原発性高アルドステロン血症は、猫でしばしば認められる疾患で、今回の症例のように、頭を上げることができず、やや不活発になったり、うまく歩けなくなったりするような症状が特徴の疾患です。これらの症状はアルドステロンが出過ぎてしまった結果、血中のカリウムの値が低くなってしまうと起こります。特に猫では頭を支える靭帯が欠如しているため、筋肉に力が入らないと頭がさがる姿勢になります。高アルドステロン血症の診断は血液検査で行い、その後の詳細な検査を腹部超音波検査を行うとよいでしょう。治療にはその原因や反応性に合わせて、経口カリウム薬、カリウム保持性利尿薬、抗アルドステロン剤、原因によっては外科手術などがあります。
実績詳細
雑種猫における原発性高アルドステロン血症
検査結果
症例はやや肥満体型で、以前にも歩行障害が認められることがあったが、その際には近医で体重による関節炎ではないかと診断されていた。

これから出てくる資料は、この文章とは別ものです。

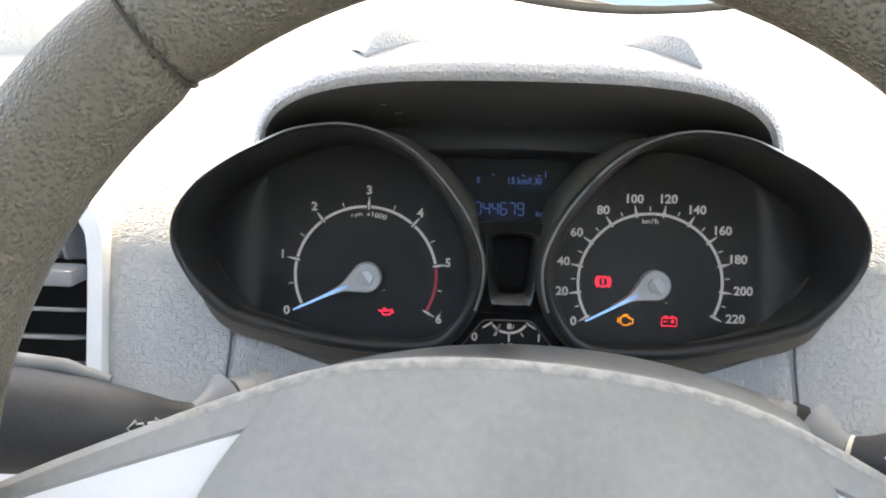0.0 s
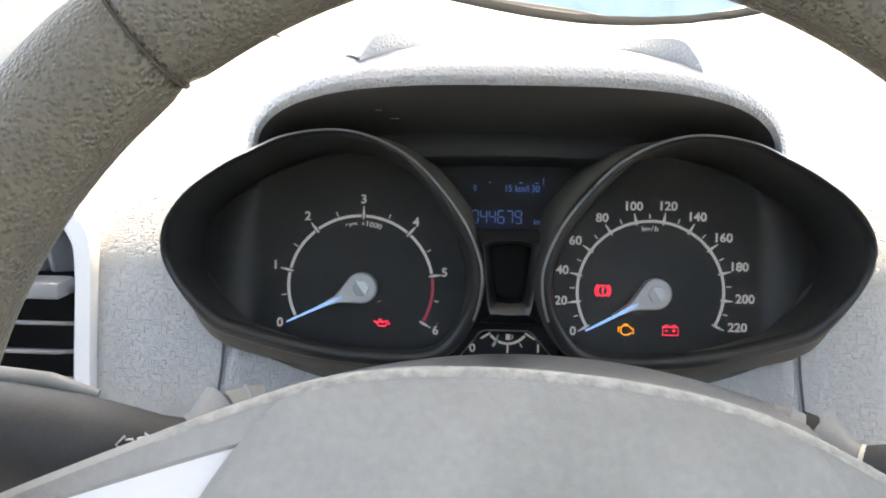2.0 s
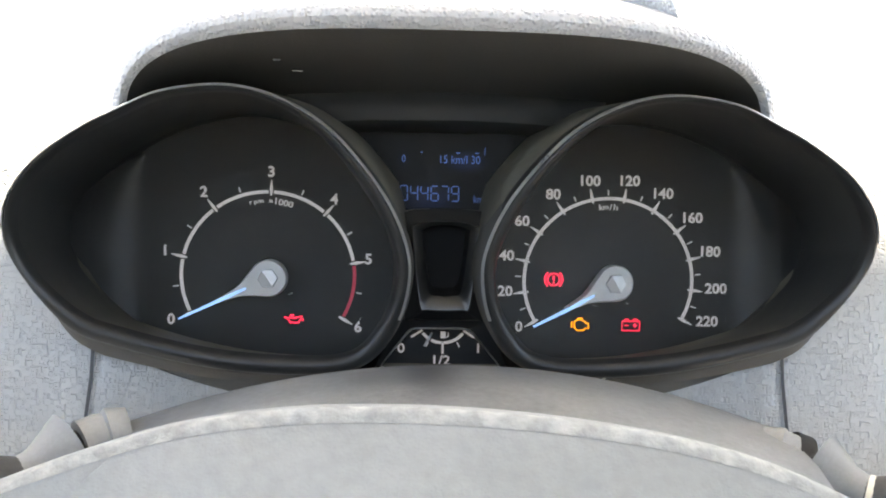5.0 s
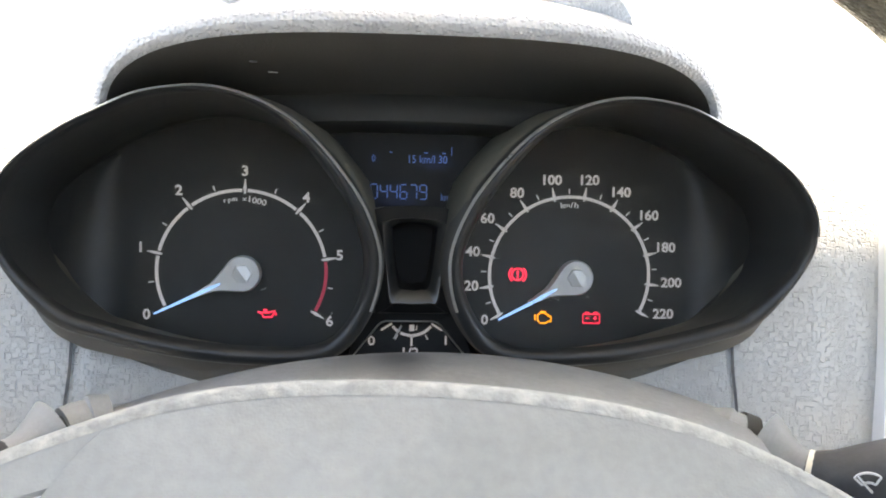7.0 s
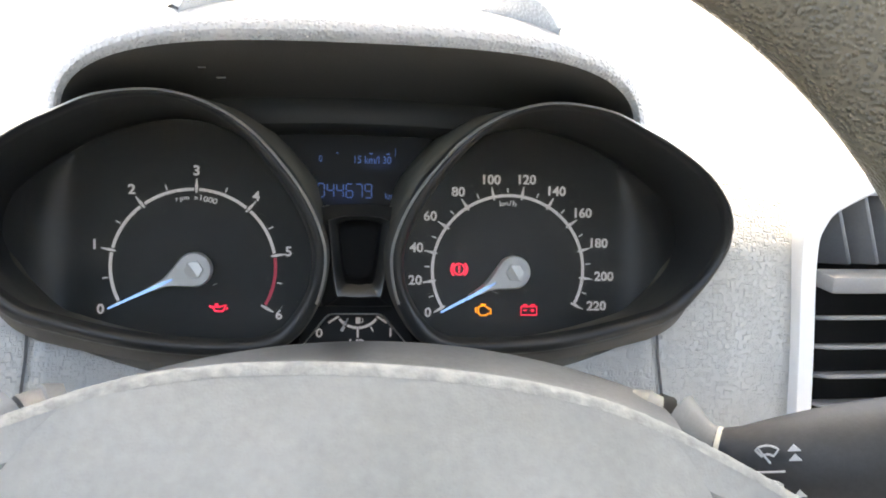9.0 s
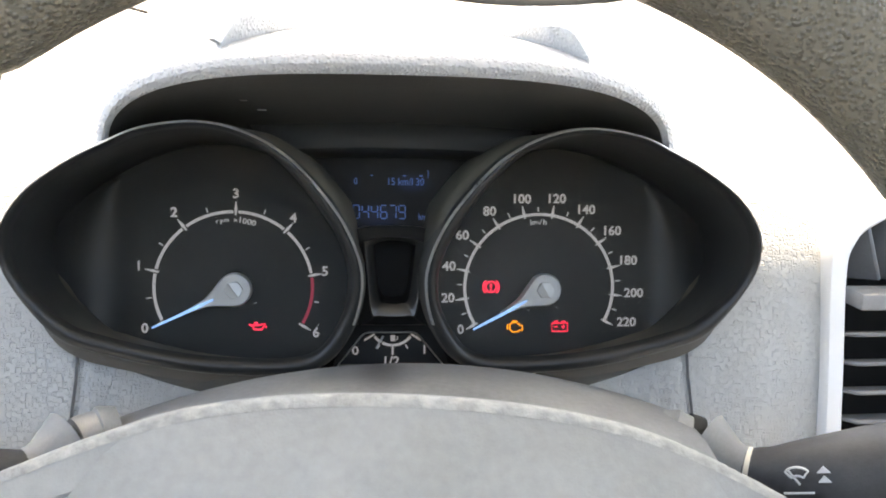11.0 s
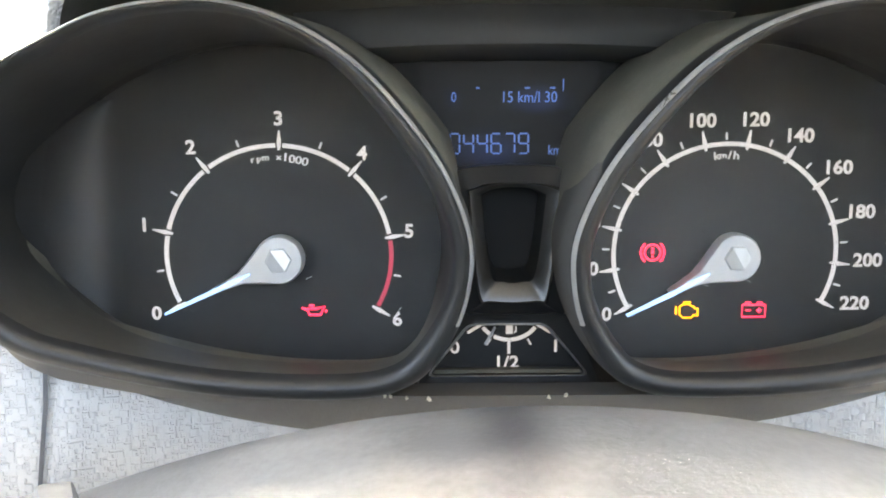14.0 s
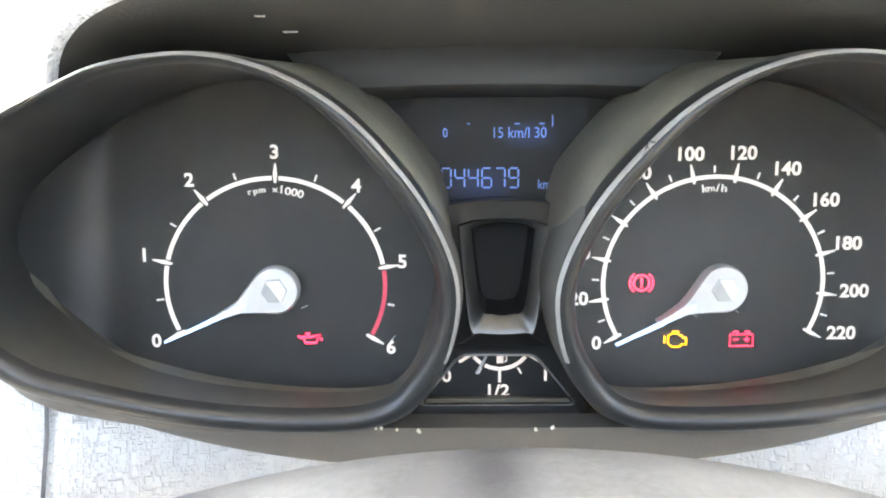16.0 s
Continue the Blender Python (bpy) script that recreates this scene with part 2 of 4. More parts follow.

受診時の様子では、元気は無く、首を下げ、歩くことはできたが後肢が震えていた。
外貌上、猫では血中のカリウム値が低くなるとこのような状態に陥るため、血液検査を実施した。
その結果、血中カリウム値の低下が認められ、高アルドステロン血症と仮診断した。
治療方法
初期治療として、経口のカリウム製剤を処方して経過を観察した。
治療・術後経過
経口カリウム薬の投与後5日目程度から状態が改善し、7日後にはほぼ普通の状態にまで回復した。

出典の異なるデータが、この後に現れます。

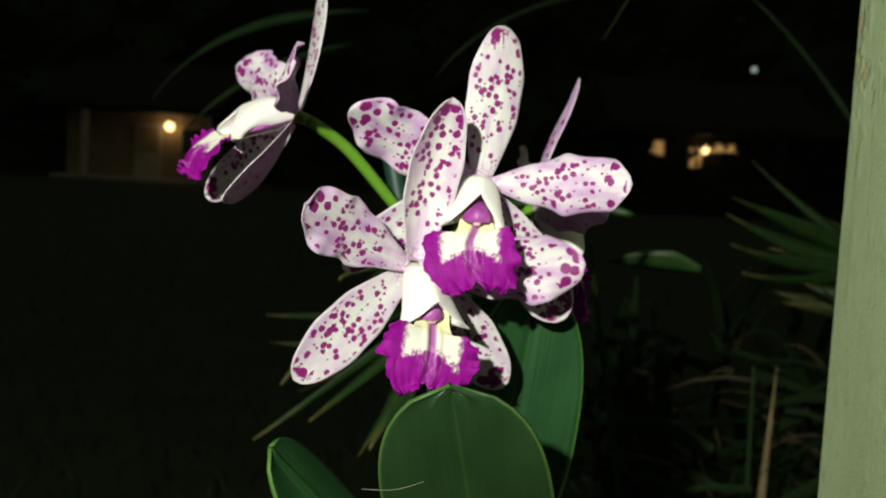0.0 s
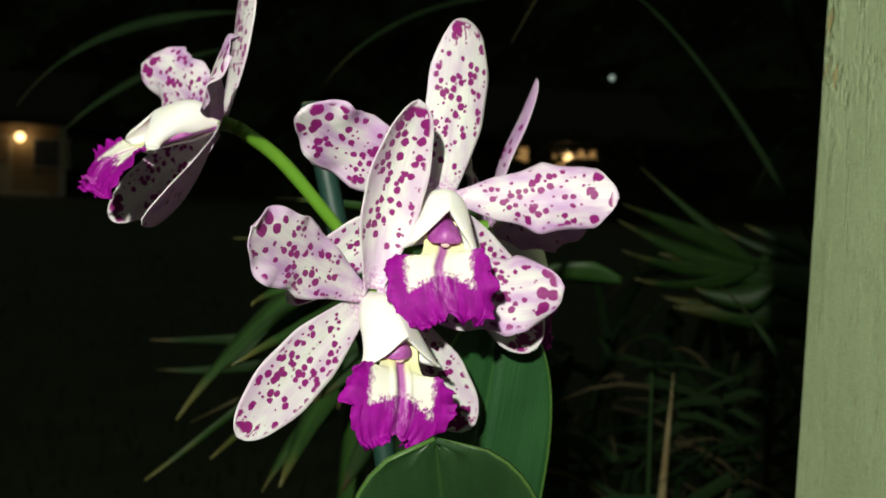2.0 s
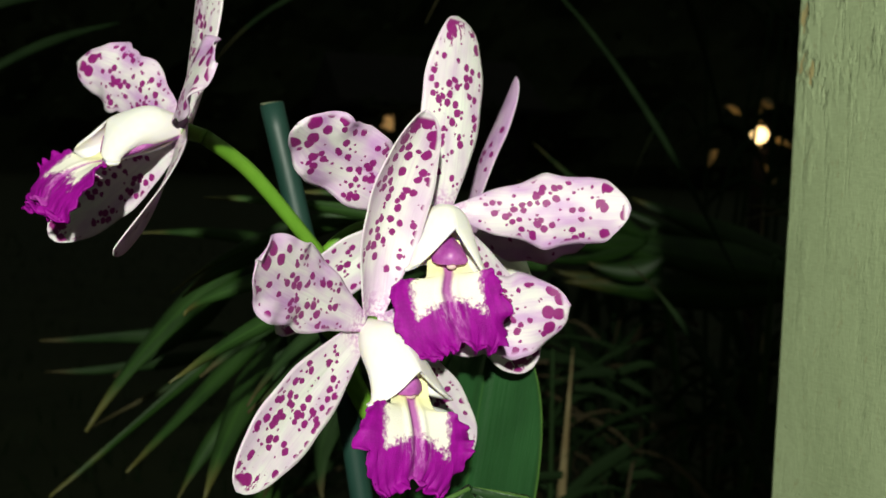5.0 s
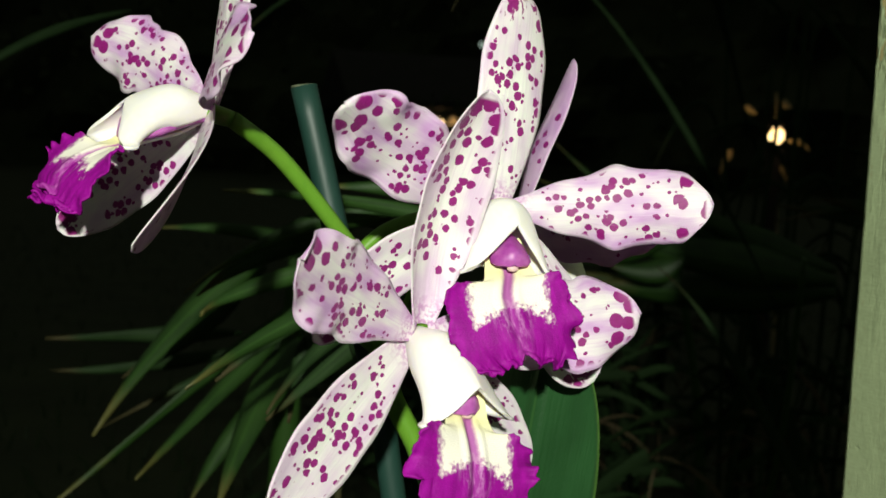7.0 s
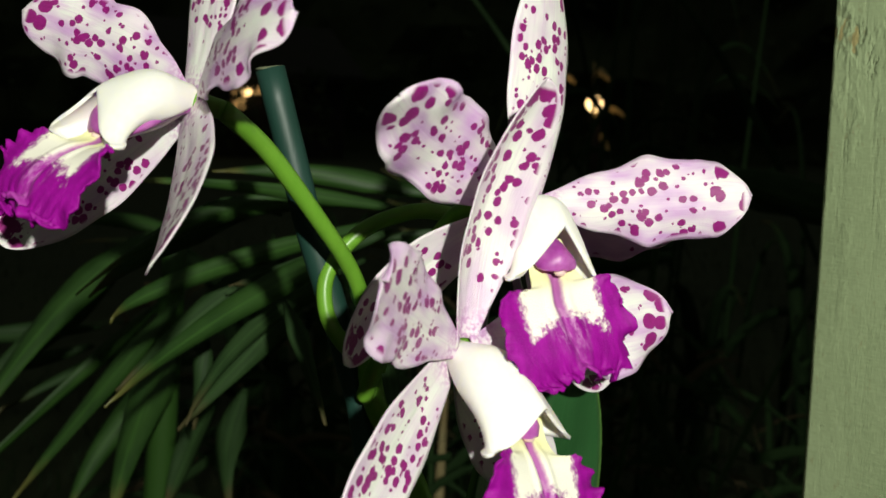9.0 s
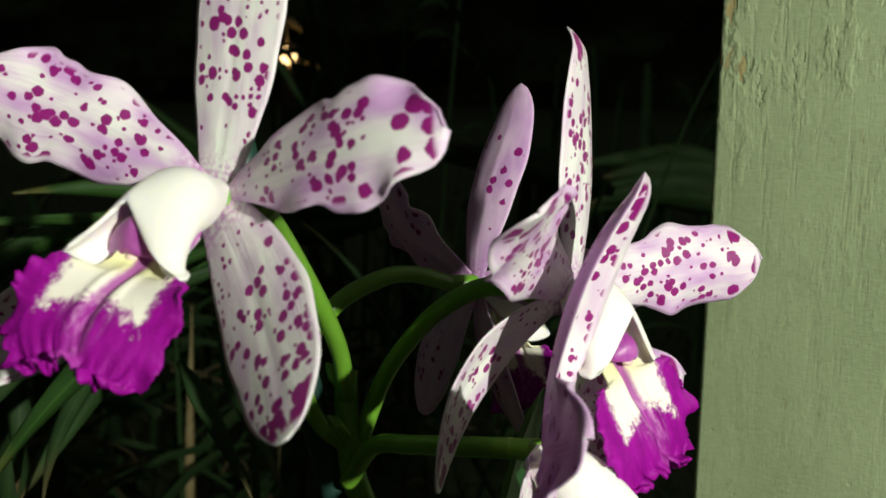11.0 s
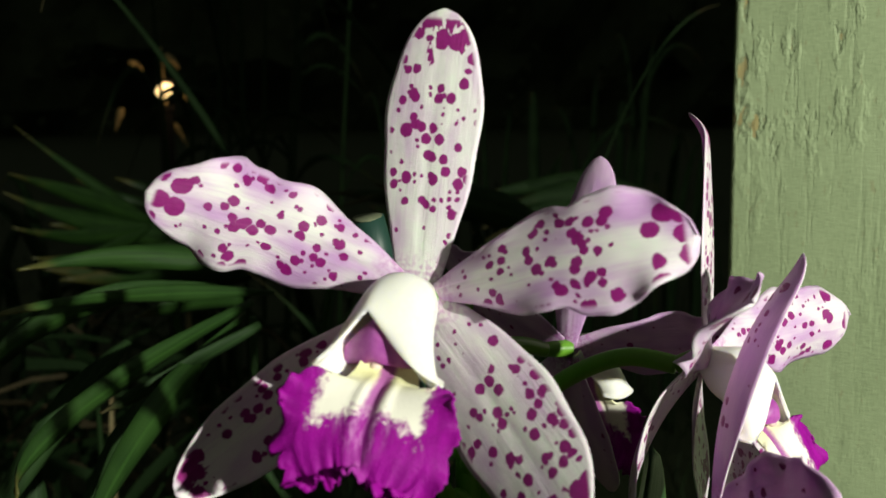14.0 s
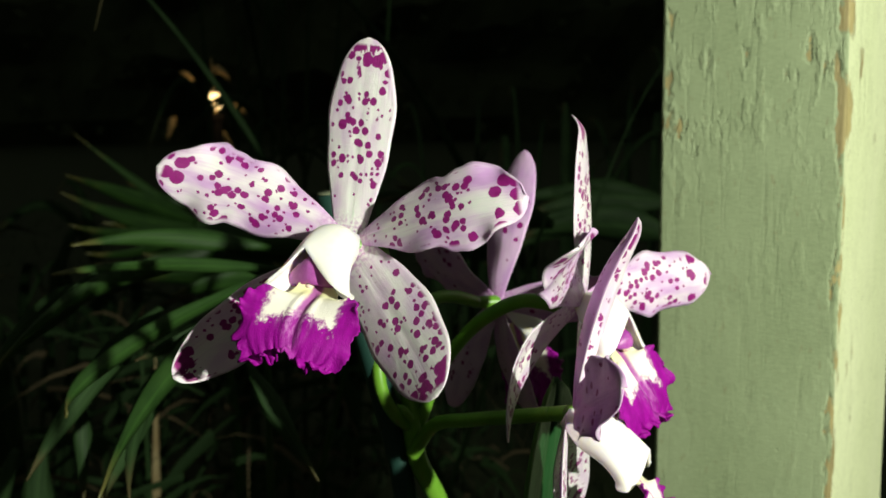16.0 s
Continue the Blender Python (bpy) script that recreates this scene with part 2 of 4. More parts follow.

歩行も震えることなく行うことができ、高いところにもジャンプしているということでした、
高アルドステロン血症は副腎からのアルドステロン分泌が過度に起こってしまうことが原因です。
その場合、副腎が腫瘍化している場合もあれば、正常ではあるがやや大きくなっている非腫瘍性の場合もあるため、ご家族には腹部超音波検査の実施を提案させていただきました。
(タイトルでは仮診断として原発性と付けてあります。)
また、正確な診断は血中カリウム濃度で行うのではなく、上記のエコー検査に加えレニンーアンギオテンシンーアルドステロンの軸を検査するため、血液を材料とした外注検査を行うことによって褐色細胞腫などほかの疾患との鑑別をする必要があります。